Industry body CII has identified measures in key areas for improving India’s ease of doing business scenario that can help the country achieve self-reliance.

Micro, small and medium enterprises (MSMEs) need a special helping hand, and should be exempted from approvals and inspections for three years under state laws while following all rules, the Confederation of Indian Industry (CII) said in a report.

The self-certification route can be used for approvals for MSMEs with a good track record, it has suggested.

It also sought effective implementation of the online single window system, simplifying property registration and acquisition of land, expediting compliances for labour regulations and synchronised joint inspections.

Besides, the chamber has called for simplifying property registration and suggested that industry should be permitted to buy land directly from farmers with deemed approval after 30 days.

Observing that enforcing contracts is a challenge due to insufficient commercial courts and infrastructure, CII suggested major digital reforms such as virtual court proceedings, e-filing, and work from home to speed up court deliberations.

The alternative dispute resolution institutions can be expanded in all parts of the country with arbitration and mediation centres, it added.

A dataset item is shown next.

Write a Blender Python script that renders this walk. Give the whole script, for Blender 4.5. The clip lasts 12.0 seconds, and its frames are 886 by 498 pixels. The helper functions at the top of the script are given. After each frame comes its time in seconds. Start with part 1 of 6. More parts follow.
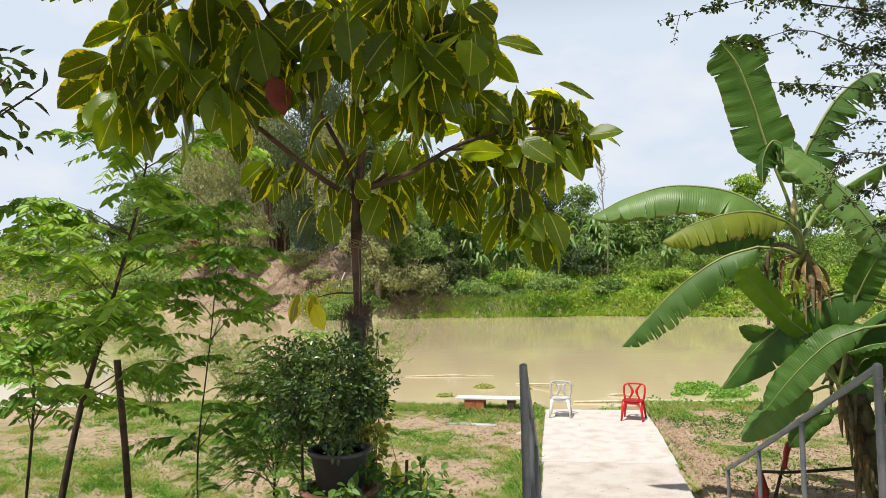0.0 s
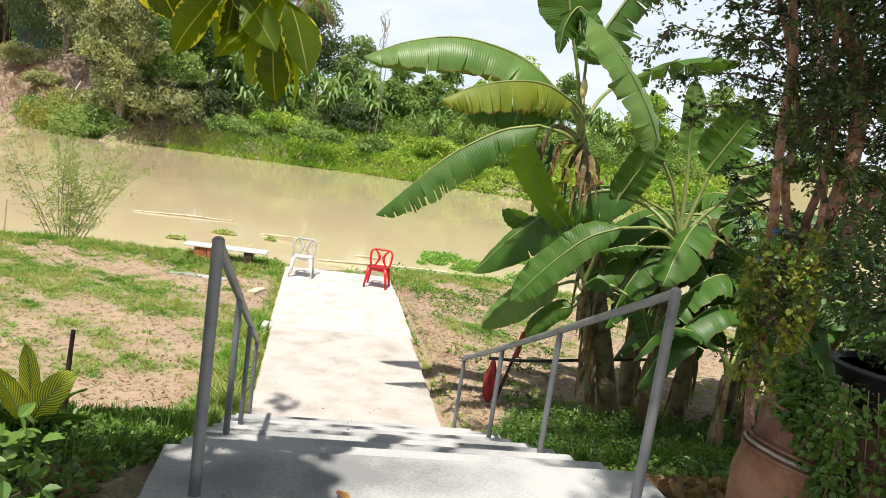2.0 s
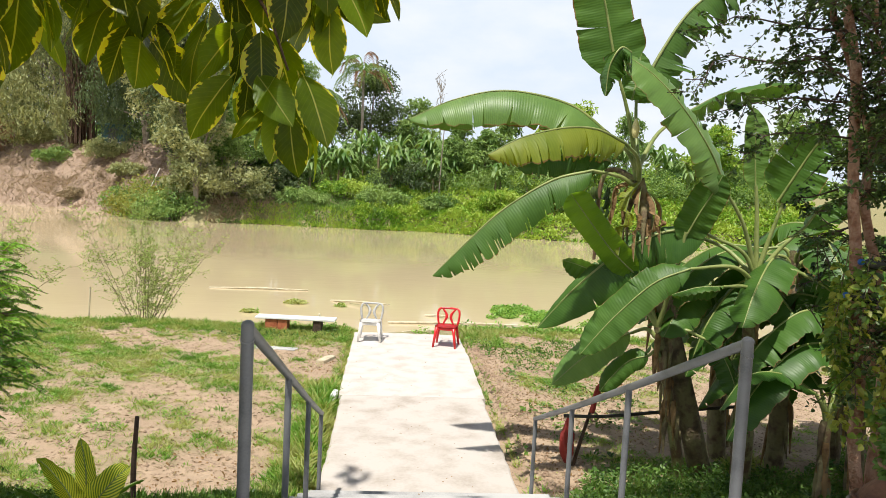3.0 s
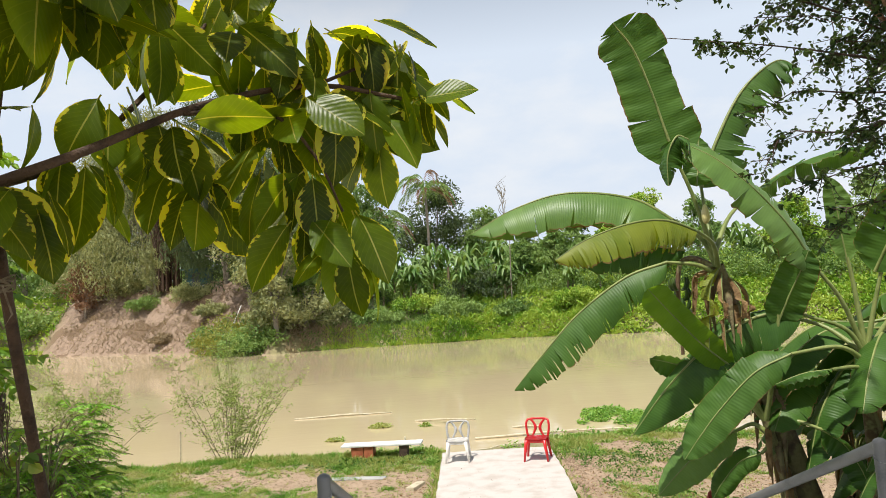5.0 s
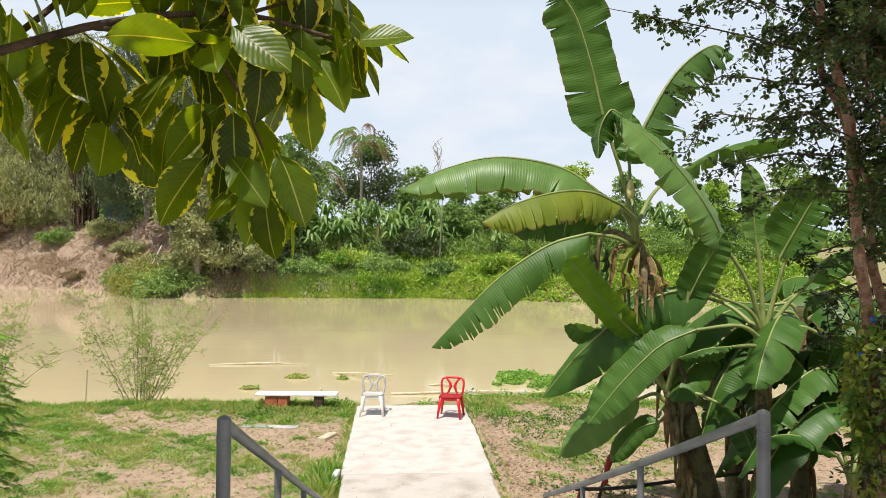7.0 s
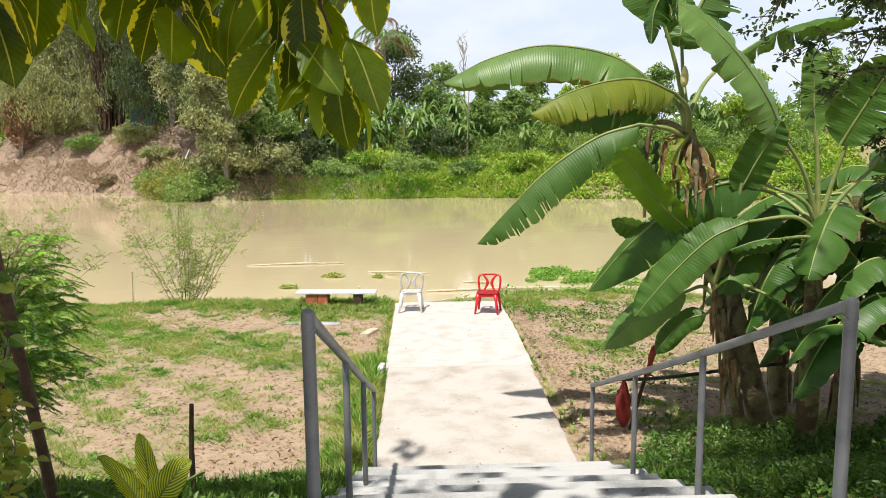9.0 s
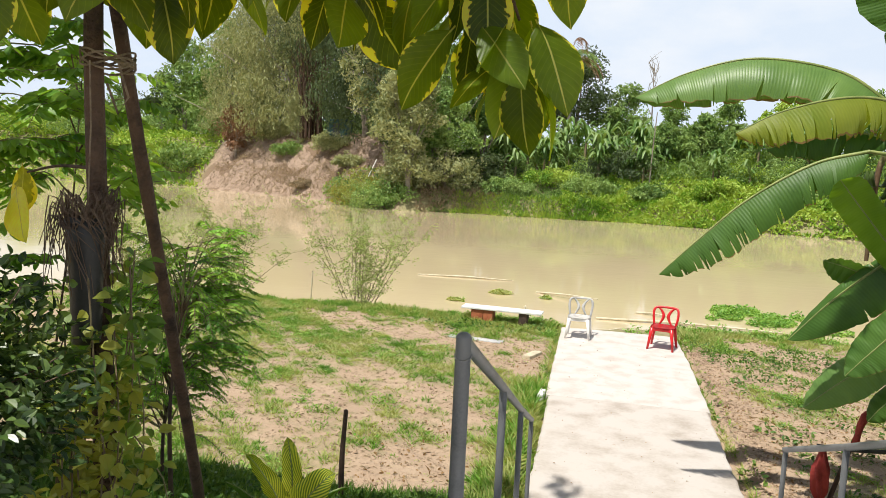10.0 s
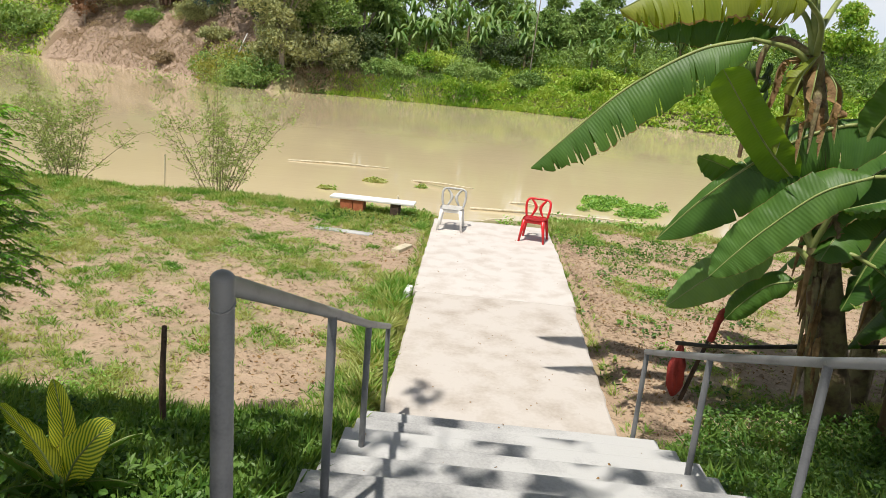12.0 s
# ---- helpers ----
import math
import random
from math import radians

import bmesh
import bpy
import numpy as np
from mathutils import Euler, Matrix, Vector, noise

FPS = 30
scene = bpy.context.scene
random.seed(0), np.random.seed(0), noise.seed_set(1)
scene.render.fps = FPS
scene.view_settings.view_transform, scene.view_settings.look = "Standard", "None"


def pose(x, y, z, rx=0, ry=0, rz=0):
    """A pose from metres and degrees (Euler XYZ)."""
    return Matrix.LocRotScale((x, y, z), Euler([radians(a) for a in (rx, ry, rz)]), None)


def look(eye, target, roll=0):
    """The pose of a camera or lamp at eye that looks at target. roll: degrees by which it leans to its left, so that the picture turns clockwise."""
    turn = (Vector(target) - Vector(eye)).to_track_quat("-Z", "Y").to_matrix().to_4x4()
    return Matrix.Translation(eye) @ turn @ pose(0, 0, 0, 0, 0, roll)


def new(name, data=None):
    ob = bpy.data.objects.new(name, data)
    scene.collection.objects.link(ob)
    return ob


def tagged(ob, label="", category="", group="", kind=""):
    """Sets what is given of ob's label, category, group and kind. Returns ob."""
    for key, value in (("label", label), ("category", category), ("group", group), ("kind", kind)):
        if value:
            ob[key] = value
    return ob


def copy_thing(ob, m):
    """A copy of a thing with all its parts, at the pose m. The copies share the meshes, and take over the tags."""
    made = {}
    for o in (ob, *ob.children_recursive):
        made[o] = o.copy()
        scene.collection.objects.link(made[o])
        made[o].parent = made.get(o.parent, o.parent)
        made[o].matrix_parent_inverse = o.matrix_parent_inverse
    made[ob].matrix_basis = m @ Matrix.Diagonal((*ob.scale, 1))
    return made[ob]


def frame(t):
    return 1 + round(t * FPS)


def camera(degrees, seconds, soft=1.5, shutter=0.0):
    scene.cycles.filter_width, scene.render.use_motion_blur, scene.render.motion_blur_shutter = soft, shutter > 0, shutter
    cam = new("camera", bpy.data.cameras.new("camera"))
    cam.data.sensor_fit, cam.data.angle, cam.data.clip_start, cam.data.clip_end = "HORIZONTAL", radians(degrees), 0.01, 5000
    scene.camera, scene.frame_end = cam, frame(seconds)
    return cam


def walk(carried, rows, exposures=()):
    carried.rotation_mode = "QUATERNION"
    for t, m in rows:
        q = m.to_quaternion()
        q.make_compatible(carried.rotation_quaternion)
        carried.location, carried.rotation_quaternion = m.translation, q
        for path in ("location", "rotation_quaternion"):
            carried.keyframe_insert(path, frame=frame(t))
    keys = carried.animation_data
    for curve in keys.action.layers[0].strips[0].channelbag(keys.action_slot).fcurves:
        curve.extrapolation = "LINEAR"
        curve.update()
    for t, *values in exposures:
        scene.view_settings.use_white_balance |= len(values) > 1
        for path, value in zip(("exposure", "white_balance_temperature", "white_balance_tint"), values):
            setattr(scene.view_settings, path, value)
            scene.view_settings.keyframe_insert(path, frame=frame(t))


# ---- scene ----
cam = camera(64.9, 12.0, soft=0.35)
PATH = [
    (0, (-0.729, -7.735, 2.85), (-1.05, -5.764, 2.944), -1.2),
    (0.5, (-0.662, -7.3, 2.834), (-0.691, -5.3, 2.863), -5.9),
    (1, (-0.624, -6.925, 2.828), (-0.587, -4.931, 2.678), -5.1),
    (1.5, (-0.609, -6.62, 2.824), (-0.465, -4.634, 2.644), 1.0),
    (2, (-0.595, -6.338, 2.812), (-0.226, -4.393, 2.527), 8.2),
    (2.5, (-0.524, -6.27, 2.832), (-0.285, -4.299, 2.594), 4.8),
    (3, (-0.442, -6.186, 2.852), (-0.288, -4.198, 2.699), 2.9),
    (3.2, (-0.435, -6.165, 2.849), (-0.321, -4.172, 2.73), 2.8),
    (4.8, (-0.416, -6.078, 2.921), (-0.474, -4.083, 3.06), -3.8),
    (5, (-0.415, -6.076, 2.92), (-0.468, -4.083, 3.076), -3.8),
    (5.5, (-0.402, -6.095, 2.916), (-0.424, -4.101, 3.077), -2.6),
    (6, (-0.406, -6.059, 2.905), (-0.355, -4.061, 2.98), -0.5),
    (6.5, (-0.389, -6.056, 2.897), (-0.309, -4.058, 2.947), -0.2),
    (7, (-0.377, -6.049, 2.895), (-0.235, -4.054, 2.928), 0.5),
    (7.2, (-0.378, -6.044, 2.903), (-0.193, -4.053, 2.93), 0.6),
    (8.8, (-0.513, -5.933, 2.864), (-0.327, -3.96, 2.595), 0.0),
    (9, (-0.558, -5.968, 2.859), (-0.491, -3.985, 2.605), -0.6),
    (9.5, (-0.592, -5.844, 2.86), (-0.869, -3.87, 2.688), 2.5),
    (10, (-0.588, -5.632, 2.822), (-1.006, -3.688, 2.612), 2.7),
    (10.5, (-0.641, -5.422, 2.825), (-1.095, -3.497, 2.526), 2.7),
    (11, (-0.608, -5.245, 2.802), (-1.114, -3.346, 2.433), 1.3),
    (11.5, (-0.529, -5.089, 2.806), (-0.881, -3.165, 2.388), 2.7),
    (12, (-0.482, -4.923, 2.785), (-0.538, -2.989, 2.277), 5.1),
]
walk(cam, [(t, look(eye, target, roll)) for t, eye, target, roll in PATH],
     exposures=[(0, 0.0), (1.0, 0.16), (2.5, 0.22), (3.2, 0.12), (4.8, 0.02), (7.2, 0.06), (8.8, 0.14), (10.5, 0.08), (12, -0.04)])

# ---- sky and sun ----
SUN_WAY = Vector((-0.20, -0.38, 1.0)).normalized()      # towards the sun
world = bpy.data.worlds.new("world")
scene.world = world
world.use_nodes = True
wn, wl = world.node_tree.nodes, world.node_tree.links
sky = wn.new("ShaderNodeTexSky")
sky.sky_type, sky.sun_disc = "NISHITA", False
sky.sun_elevation = math.asin(SUN_WAY.z)
sky.sun_rotation = math.atan2(SUN_WAY.x, SUN_WAY.y)
sky.air_density, sky.dust_density, sky.ozone_density = 1.0, 2.5, 1.0
wco = wn.new("ShaderNodeTexCoord")
wmap = wn.new("ShaderNodeMapping")
wmap.inputs["Scale"].default_value = (1.6, 1.6, 3.6)
wno = wn.new("ShaderNodeTexNoise")
wno.inputs["Scale"].default_value, wno.inputs["Detail"].default_value, wno.inputs["Roughness"].default_value = 2.6, 7.0, 0.55
wra = wn.new("ShaderNodeValToRGB")
wra.color_ramp.elements[0].position, wra.color_ramp.elements[1].position = 0.46, 0.72
wra.color_ramp.elements[0].color, wra.color_ramp.elements[1].color = (12.4, 13.9, 16.0, 1), (15.4, 15.8, 16.3, 1)
wse = wn.new("ShaderNodeSeparateXYZ")
whz = wn.new("ShaderNodeMapRange")      # haze thins out towards the zenith
for key, value in (("From Min", 0.34), ("From Max", 0.60), ("To Min", 1.0), ("To Max", 0.02)):
    whz.inputs[key].default_value = value
wmx = wn.new("ShaderNodeMix")
wmx.data_type = "RGBA"
wl.new(wco.outputs["Generated"], wmap.inputs["Vector"])
wl.new(wco.outputs["Generated"], wse.inputs[0])
wl.new(wse.outputs["Z"], whz.inputs["Value"])
wl.new(wmap.outputs["Vector"], wno.inputs["Vector"])
wl.new(wno.outputs["Fac"], wra.inputs["Fac"])
wl.new(whz.outputs["Result"], wmx.inputs["Factor"])
wl.new(sky.outputs["Color"], wmx.inputs["A"])
wl.new(wra.outputs["Color"], wmx.inputs["B"])
wl.new(wmx.outputs["Result"], wn["Background"].inputs["Color"])
wn["Background"].inputs["Strength"].default_value = 0.057
sun = new("sun", bpy.data.lights.new("sun", "SUN"))
sun.data.energy, sun.data.angle, sun.data.color = 5.3, radians(1.0), (1.0, 0.955, 0.88)
sun.matrix_world = look(SUN_WAY * 40, (0, 0, 0))
scene.view_settings.exposure = 0.0

# ---- materials ----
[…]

India’s high logistics costs impact its competitiveness, CII said, noting this will require medium-term action such as increasing the share of railways and waterways in transport, improving first-mile and last-mile connectivity and reducing port dwell time.

With more outcome-oriented action on ease of doing business, huge momentum to India’s domestic and overseas investment can be imparted at a time when self-reliance is being strengthened, the chamber said.

“While many policies have been announced for a facilitative investment climate, effective translation into ground-level outcomes will help investor perceptions and further boost confidence.

“We believe that taking the ease of doing business route can unlock huge potential at a time when the world is seeking new investment opportunities,” CII Director General Chandrajit Banerjee, said.

Central and state governments have introduced a plethora of reforms across various sectors, which have contributed to India’s leap of 79 positions from 142nd rank (out of 190 economies) in 2014 to the 63rd in the latest ‘Doing Business Report’ of the World Bank.

Sustaining this reform momentum can drive new investments, including from overseas, the chamber added.